Вот что важнее всего: улица — не место для необязательной скульптуры. Хорошая работа для города — та, что выполняет четкую задачу. Если вы возводите новый памятник, он должен закрывать собой какую-то смысловую лакуну, рассказывать о том, о чем недостаточно говорят или вовсе молчат. Прекрасный российский пример — «Сад» Хаима Сокола, полторы сотни шпал, врытых в землю под Канском в память об узниках ГУЛАГа, строивших железные дороги в Сибири (сам художник посвятил «Сад» всем политзаключенным России). Мемориал построили для Канского видеофестиваля в 2011 году; он простоял один год и сгорел.
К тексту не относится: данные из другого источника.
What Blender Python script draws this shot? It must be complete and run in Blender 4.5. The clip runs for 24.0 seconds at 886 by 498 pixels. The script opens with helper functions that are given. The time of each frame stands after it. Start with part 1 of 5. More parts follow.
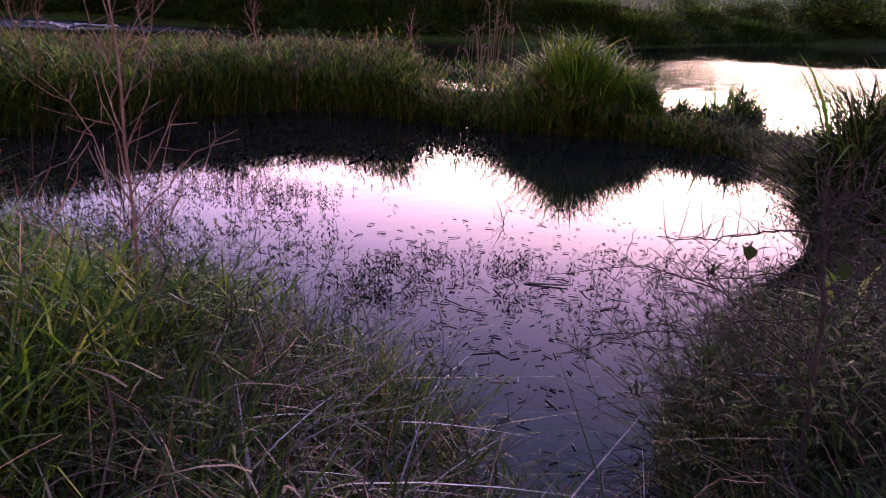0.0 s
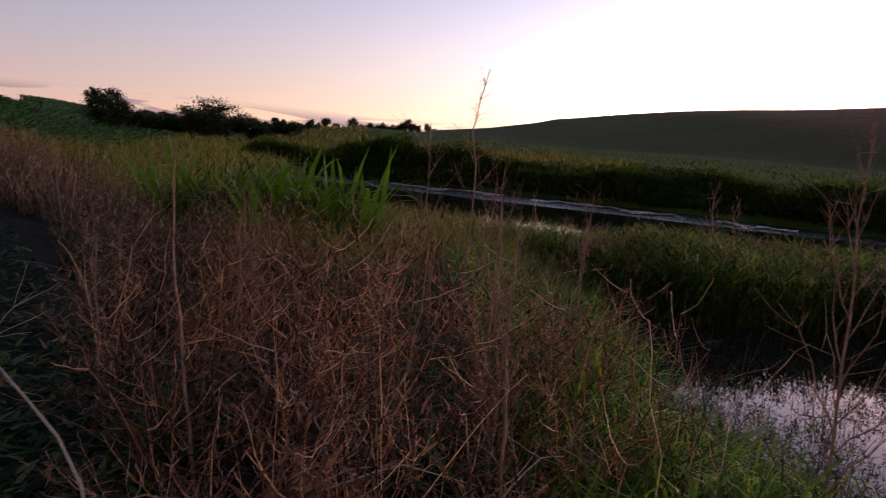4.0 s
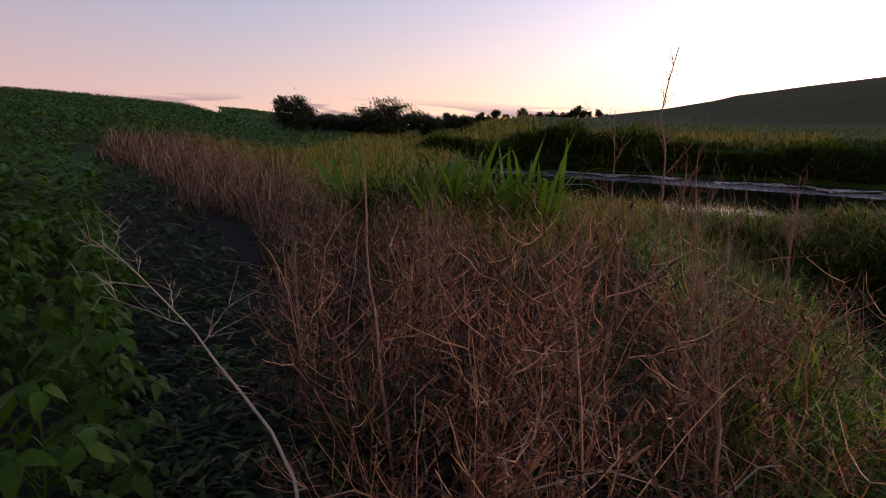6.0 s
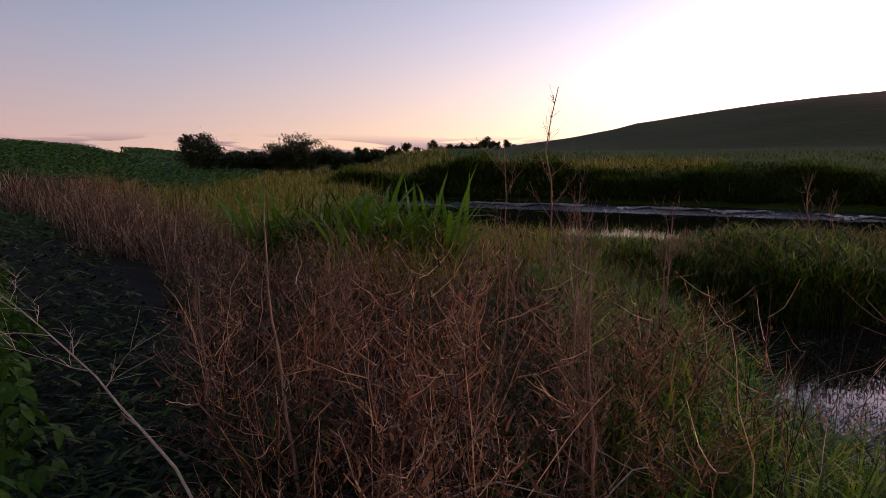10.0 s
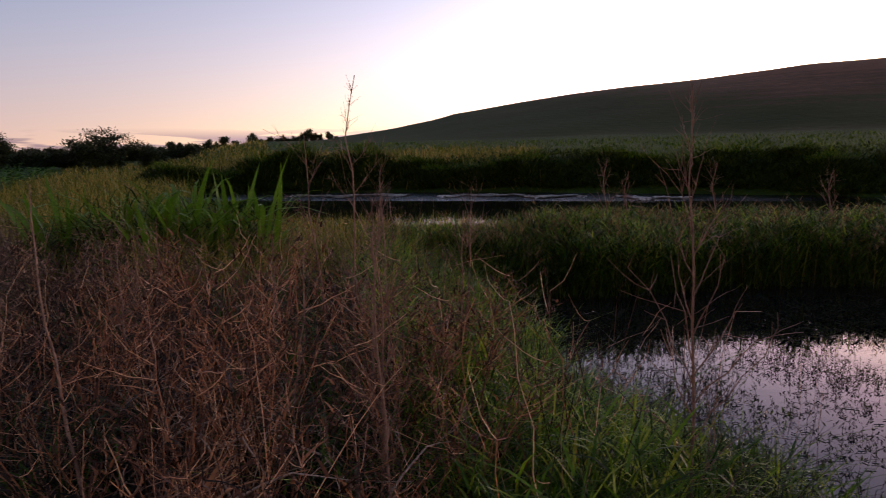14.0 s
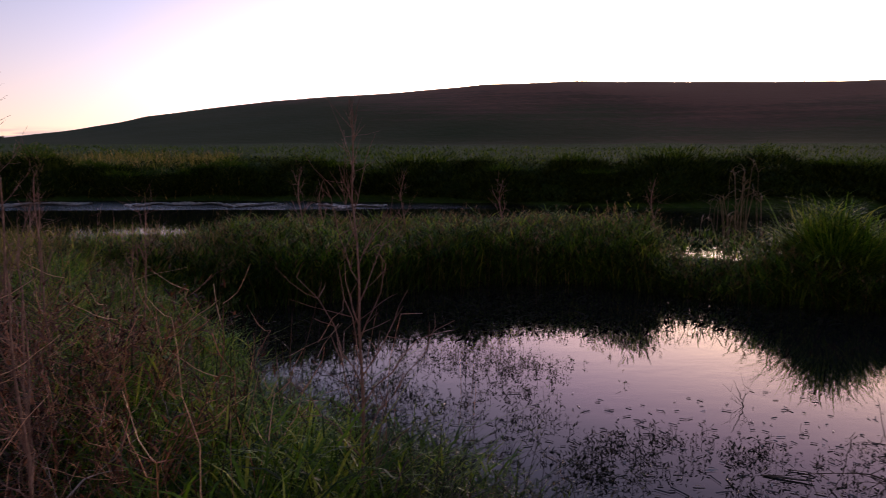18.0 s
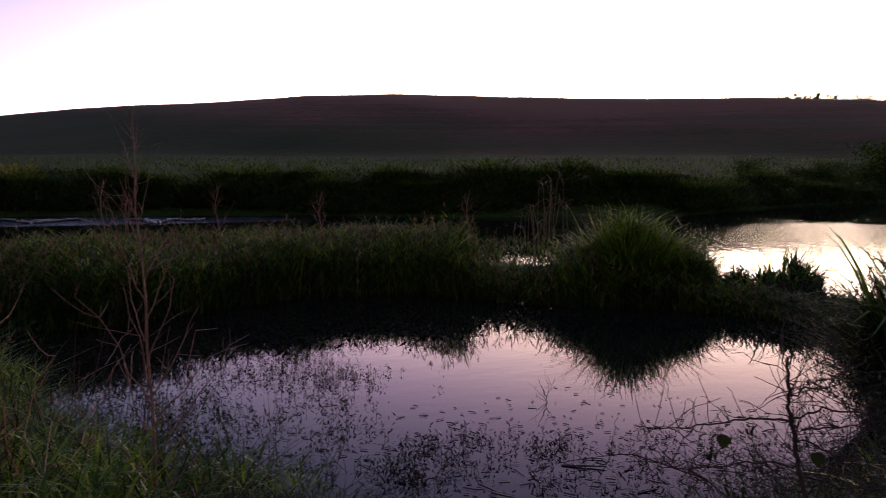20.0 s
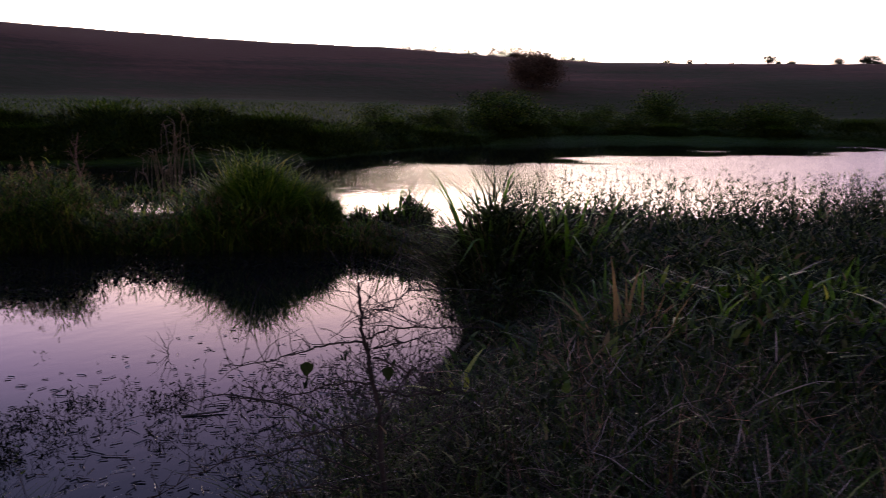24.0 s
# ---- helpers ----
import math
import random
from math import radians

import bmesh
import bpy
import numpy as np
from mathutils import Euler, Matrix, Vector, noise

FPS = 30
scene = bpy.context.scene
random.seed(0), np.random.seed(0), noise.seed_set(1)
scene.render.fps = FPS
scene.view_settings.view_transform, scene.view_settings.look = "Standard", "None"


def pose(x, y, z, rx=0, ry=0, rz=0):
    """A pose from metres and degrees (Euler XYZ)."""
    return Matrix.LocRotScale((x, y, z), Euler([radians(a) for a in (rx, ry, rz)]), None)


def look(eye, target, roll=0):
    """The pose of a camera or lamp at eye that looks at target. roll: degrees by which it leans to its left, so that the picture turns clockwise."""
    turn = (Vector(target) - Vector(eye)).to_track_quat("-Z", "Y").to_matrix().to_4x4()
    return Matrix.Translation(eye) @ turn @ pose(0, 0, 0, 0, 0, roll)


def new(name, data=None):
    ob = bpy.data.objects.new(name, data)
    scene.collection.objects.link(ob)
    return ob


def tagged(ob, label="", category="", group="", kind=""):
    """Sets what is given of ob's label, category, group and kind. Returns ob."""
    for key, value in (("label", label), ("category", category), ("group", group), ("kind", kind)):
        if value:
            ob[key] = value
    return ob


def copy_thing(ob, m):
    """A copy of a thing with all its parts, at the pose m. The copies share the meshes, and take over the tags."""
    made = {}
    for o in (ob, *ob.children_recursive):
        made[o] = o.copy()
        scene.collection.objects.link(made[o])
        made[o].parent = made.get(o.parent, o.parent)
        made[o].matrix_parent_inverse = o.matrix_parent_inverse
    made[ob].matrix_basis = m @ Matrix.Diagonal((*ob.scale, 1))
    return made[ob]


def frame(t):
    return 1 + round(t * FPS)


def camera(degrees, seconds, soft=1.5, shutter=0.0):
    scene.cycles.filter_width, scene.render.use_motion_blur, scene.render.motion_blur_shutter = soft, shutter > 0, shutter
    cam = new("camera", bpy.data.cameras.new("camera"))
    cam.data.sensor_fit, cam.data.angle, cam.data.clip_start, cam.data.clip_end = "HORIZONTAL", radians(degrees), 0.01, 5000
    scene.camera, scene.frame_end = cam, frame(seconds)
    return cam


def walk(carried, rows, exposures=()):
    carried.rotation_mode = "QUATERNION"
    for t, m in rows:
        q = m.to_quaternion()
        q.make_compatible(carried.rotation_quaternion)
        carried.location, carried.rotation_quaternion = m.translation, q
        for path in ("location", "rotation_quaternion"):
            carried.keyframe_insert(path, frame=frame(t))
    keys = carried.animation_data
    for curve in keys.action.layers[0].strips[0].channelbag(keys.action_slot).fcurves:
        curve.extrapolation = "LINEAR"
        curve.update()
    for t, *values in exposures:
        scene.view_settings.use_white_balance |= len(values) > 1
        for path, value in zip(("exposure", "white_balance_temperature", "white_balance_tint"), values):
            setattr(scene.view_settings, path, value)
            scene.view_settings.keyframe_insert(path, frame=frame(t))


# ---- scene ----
# ---- camera and walk ----
cam = camera(60.2, 24.0, 0.85, 0.4)
PATH = [
    (0, (0.047, 0.578, 1.78), (0.817, 2.31, 1.144), 3.4),
    (0.5, (0.049, 0.541, 1.829), (0.76, 2.338, 1.312), 2.3),
    (1, (0.106, 0.468, 1.925), (0.805, 2.335, 1.767), 0.9),
    (1.5, (0.155, 0.469, 1.934), (0.879, 2.333, 1.938), 0.8),
    (2, (-0.007, 0.585, 1.954), (0.56, 2.503, 1.953), 0.3),
    (2.5, (-0.071, 0.663, 1.916), (-0.268, 2.642, 1.707), -1.3),
    (3, (-0.105, 0.572, 1.92), (-0.66, 2.479, 1.687), -1.5),
    (3.4, (-0.126, 0.416, 1.884), (-0.774, 2.295, 1.657), 1.5),
    (5.5, (-0.257, 0.439, 1.891), (-1.357, 2.07, 1.529), 4.9),
    (6, (-0.261, 0.453, 1.888), (-1.436, 2.041, 1.573), 1.7),
    (6.5, (-0.211, 0.391, 1.909), (-1.432, 1.958, 1.676), -0.4),
    (7, (-0.213, 0.401, 1.901), (-1.444, 1.961, 1.673), -1.2),
    (7.5, (-0.229, 0.421, 1.889), (-1.458, 1.982, 1.662), -0.9),
    (8, (-0.185, 0.39, 1.902), (-1.362, 1.991, 1.675), -0.1),
    (8.5, (-0.151, 0.394, 1.915), (-1.19, 2.088, 1.691), 0.2),
    (9, (-0.136, 0.378, 1.919), (-1.161, 2.081, 1.695), 0.3),
    (9.5, (-0.115, 0.35, 1.923), (-1.118, 2.065, 1.7), 0.4),
    (11.5, (-0.058, 0.373, 1.903), (-1.055, 2.088, 1.652), -0.9),
    (12, (-0.041, 0.373, 1.904), (-1.006, 2.107, 1.654), -1.1),
    (12.5, (-0.025, 0.386, 1.905), (-0.911, 2.162, 1.654), -0.9),
    (13, (-0.009, 0.399, 1.903), (-0.812, 2.213, 1.652), -1.1),
    (13.5, (0.012, 0.405, 1.901), (-0.679, 2.265, 1.648), -1.1),
    (14, (0.026, 0.407, 1.9), (-0.563, 2.302, 1.647), -1.1),
    (14.5, (0.043, 0.417, 1.898), (-0.435, 2.342, 1.645), -0.9),
    (15.5, (0.065, 0.391, 1.906), (-0.243, 2.351, 1.649), -0.7),
    (16, (0.081, 0.404, 1.905), (-0.145, 2.374, 1.649), -0.5),
    (16.5, (0.1, 0.405, 1.909), (-0.021, 2.385, 1.655), -0.2),
    (17, (0.111, 0.399, 1.912), (0.093, 2.383, 1.66), 0.0),
    (17.5, (0.13, 0.394, 1.91), (0.184, 2.378, 1.665), -0.1),
    (18, (0.151, 0.387, 1.913), (0.317, 2.366, 1.674), 0.1),
    (18.5, (0.173, 0.377, 1.916), (0.456, 2.344, 1.687), 0.1),
    (20.5, (0.29, 0.3, 1.915), (0.998, 2.158, 1.698), 0.2),
    (21, (0.313, 0.291, 1.917), (1.123, 2.103, 1.675), 0.3),
    (21.5, (0.349, 0.286, 1.906), (1.251, 2.049, 1.626), -0.2),
    (22, (0.383, 0.308, 1.888), (1.369, 2.019, 1.571), -0.0),
    (22.5, (0.401, 0.296, 1.883), (1.477, 1.947, 1.543), 0.1),
    (23, (0.424, 0.288, 1.88), (1.595, 1.872, 1.536), -0.2),
    (23.5, (0.441, 0.277, 1.88), (1.704, 1.79, 1.538), -0.1),
    (24, (0.437, 0.239, 1.889), (1.813, 1.649, 1.547), 0.9),
]
EXPO = [(0, 1.52, 6500, 52), (0.4, 1.42, 6500, 52), (0.75, 0.5, 6300, 36), (1.0, -0.25, 6300, 28), (1.5, -1.9, 5900, 18), (2.0, -2.1, 5200, 13),
        (2.3, -0.9, 6000, 14), (2.7, 0.0, 6800, 13), (3.0, 0.13, 7300, 14), (5.5, 0.62, 7900, 17), (6.0, 0.62, 7900, 17), (7.0, 0.45, 7850, 17), (8.0, 0.36, 7850, 17), (12.0, 0.38, 7800, 17), (14.0, 0.4, 7600, 15),
        (16.0, 0.46, 7400, 17), (17.0, 0.31, 7200, 19), (18.5, 0.02, 6900, 24), (21.0, -0.15, 6250, 30), (24.0, -0.05, 6100, 30)]
walk(cam, [(t, look(e, g, r)) for t, e, g, r in PATH], EXPO)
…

Простой городской скульптуре, не памятнику, тоже необходима внятная цель. В прошлом году фестиваль «Арт-Овраг» в городе Выкса под Нижним Новгородом заказал уличному художнику Тимофею Раде инсталляцию «Все это не сон» — четыре светящихся слова на фоне сосен. Надпись не зря повесили в запущенном лесопарке: она должна притягивать горожан, чтобы сосновый бор перестал быть дырой на карте Выксы.
По-настоящему уникальная скульптура способна стать новым городским символом — как «Облачные врата» Аниша Капура, которые сейчас так прочно ассоциируются с Чикаго, что даже Lego поместили миниатюрную «фасолину» в свой чикагский набор. В современной России такое удалось лишь одному городу — Перми: «Счастье не за горами» Бориса Матросова — вещь настолько хитовая, что ее снимают в кино, а в аэропорту Большое Савино продают ее настольную реплику. Заказчиком был музей современного искусства «PERMM», в 2009-м — форпост Пермской культурной революции. Вот что бывает, когда искусством для города занимаются профессионалы, а не чиновники и инициативные предприниматели.